Correlations of DNA methylation with gene expression. (A) Schematic map illustrating defined boundaries for classifying DNA methylation as related to a generic gene structure. Intergenic DMRs fall in CpG islands annotated anywhere outside of gene-associated regions as defined within the schematic. Arrow indicates TSS. (B) The percent genes with methylated promoter-proximal, promoter-distal, and whole promoters is shown for each of 10 expression windows; 1 = no expression, 10 = highly expressed. Data points are mean ± SD (error bars) of all samples for each expression window. (C) The percent of total genes with intragenic DNA methylation is shown for each of 10 expression windows. (D) Collective expression analysis of genes with associated DMRs. Any gene-associated DMRs identified across samples were pooled into a single graph examining DMR associations with gene-expression changes based on DMR location and the type of methylation change.

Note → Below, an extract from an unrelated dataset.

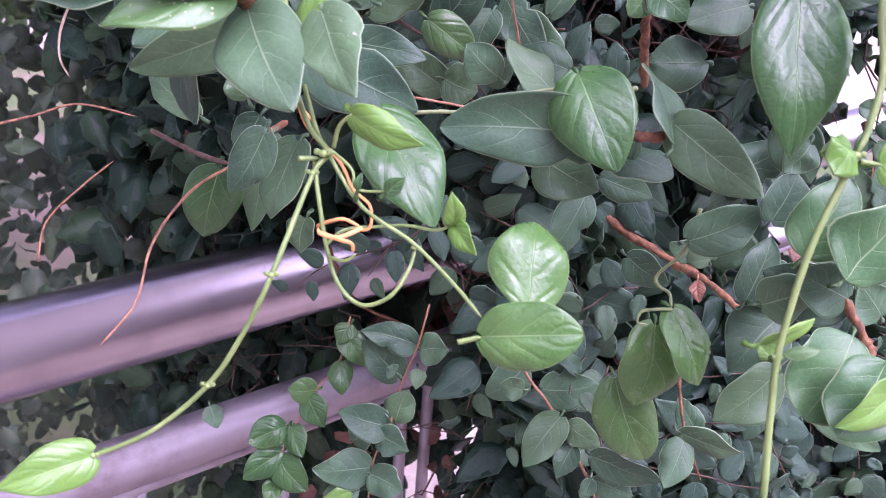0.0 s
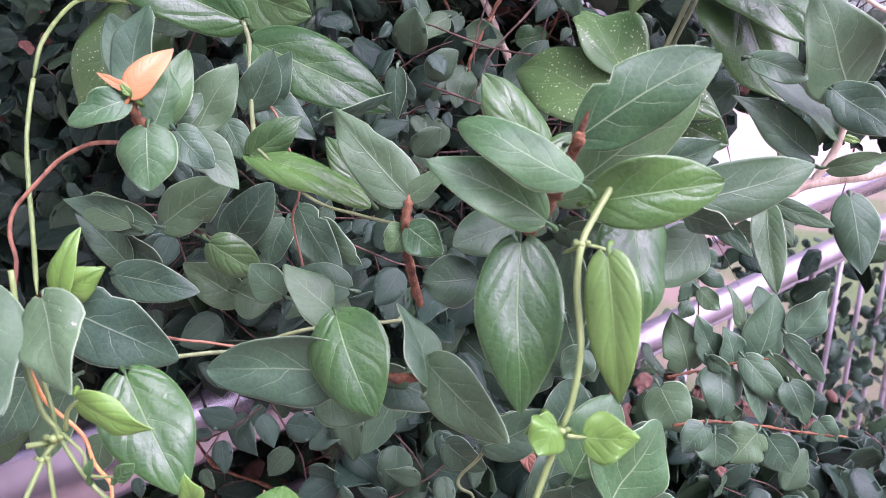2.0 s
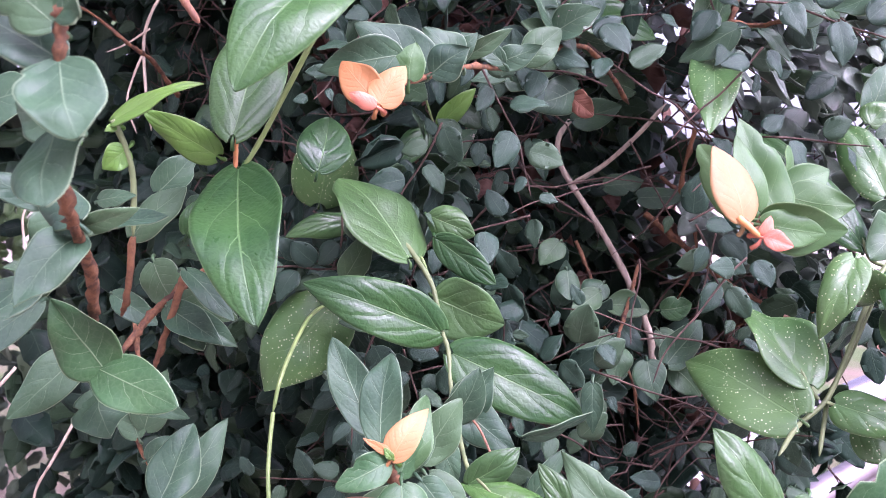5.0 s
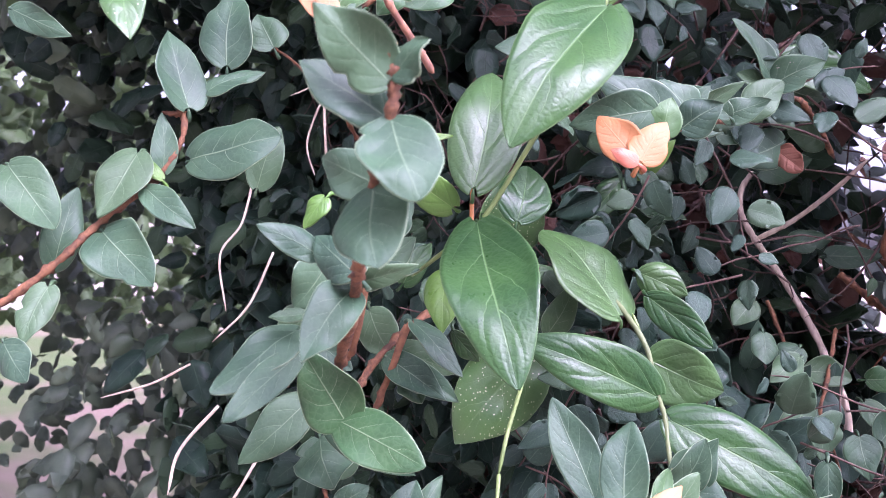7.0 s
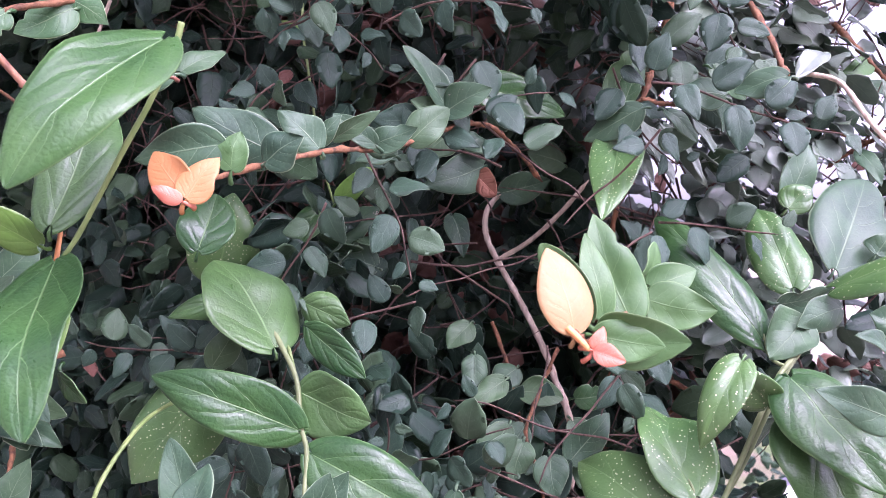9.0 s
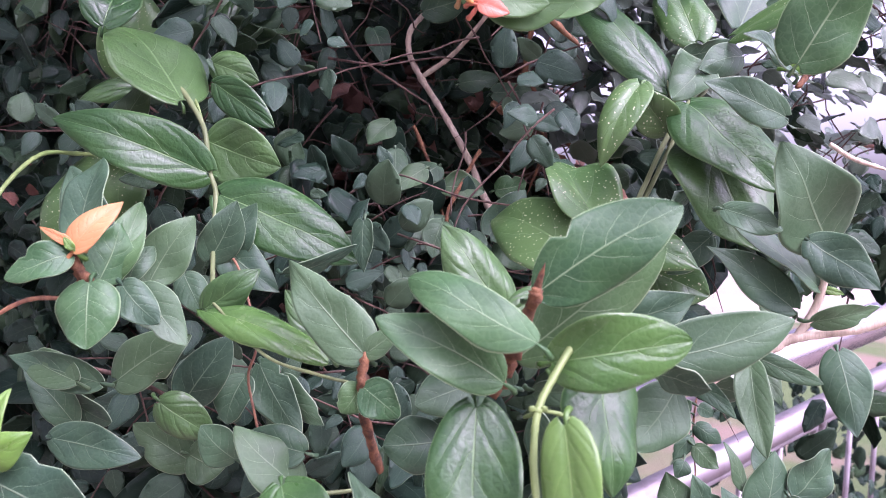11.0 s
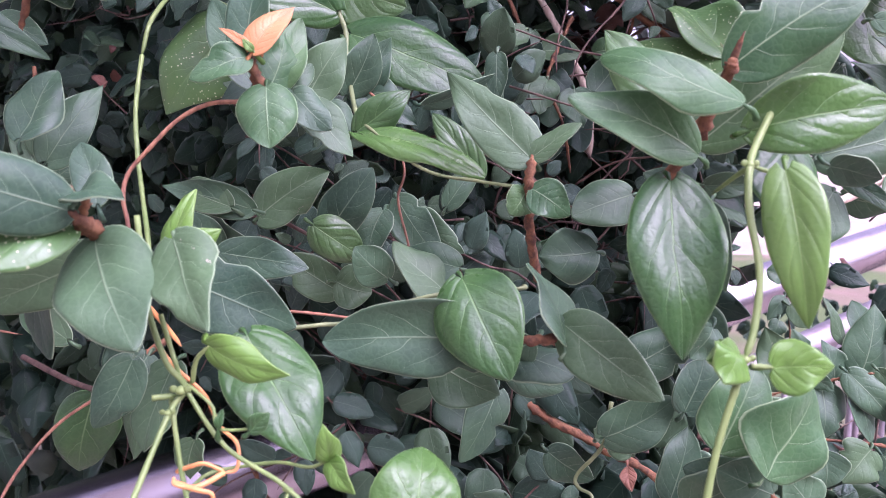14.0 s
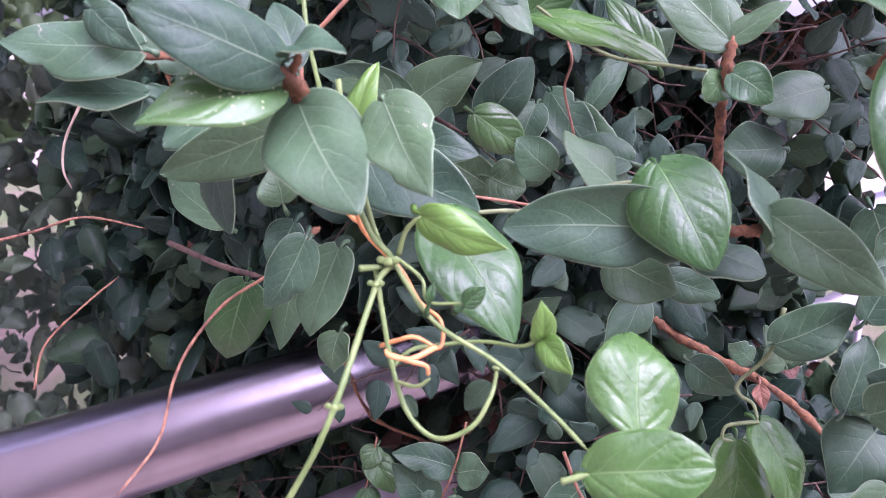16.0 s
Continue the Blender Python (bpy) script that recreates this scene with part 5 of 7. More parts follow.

Fold gene-expression change is displayed for each corresponding DNA methylation change. *P value < 0.05; **P value < 0.005 (Student's t test).
Fig. 5.
Fig. 5.
Knockdown of GPSM3 results in similar transcriptional deregulation seen in reverse-adapted cells. (A) GPSM3 is reversibly promoter-distal hypermethylated during adaptation from MEF/DF12. P value data are displayed at and surrounding each gene for initial and reverse-adapted samples. (B) GPSM3 expression through culture adaptation. Average expression values ± SD for all MEF/DF12, Mat/mTR, CS/SP, and reverse-adapted cells are displayed. (C) Hierarchical clustering of expression results. See Fig. 2 for description of clustering approach. GPSM3 knockdown samples cluster alongside reverse-adapted cells. (D) Many differentially expressed genes stemming from GPSM3 knockdown are differentially expressed in reverse-adapted cells. Venn diagram illustrates overlap of gene expression changes across three conditions.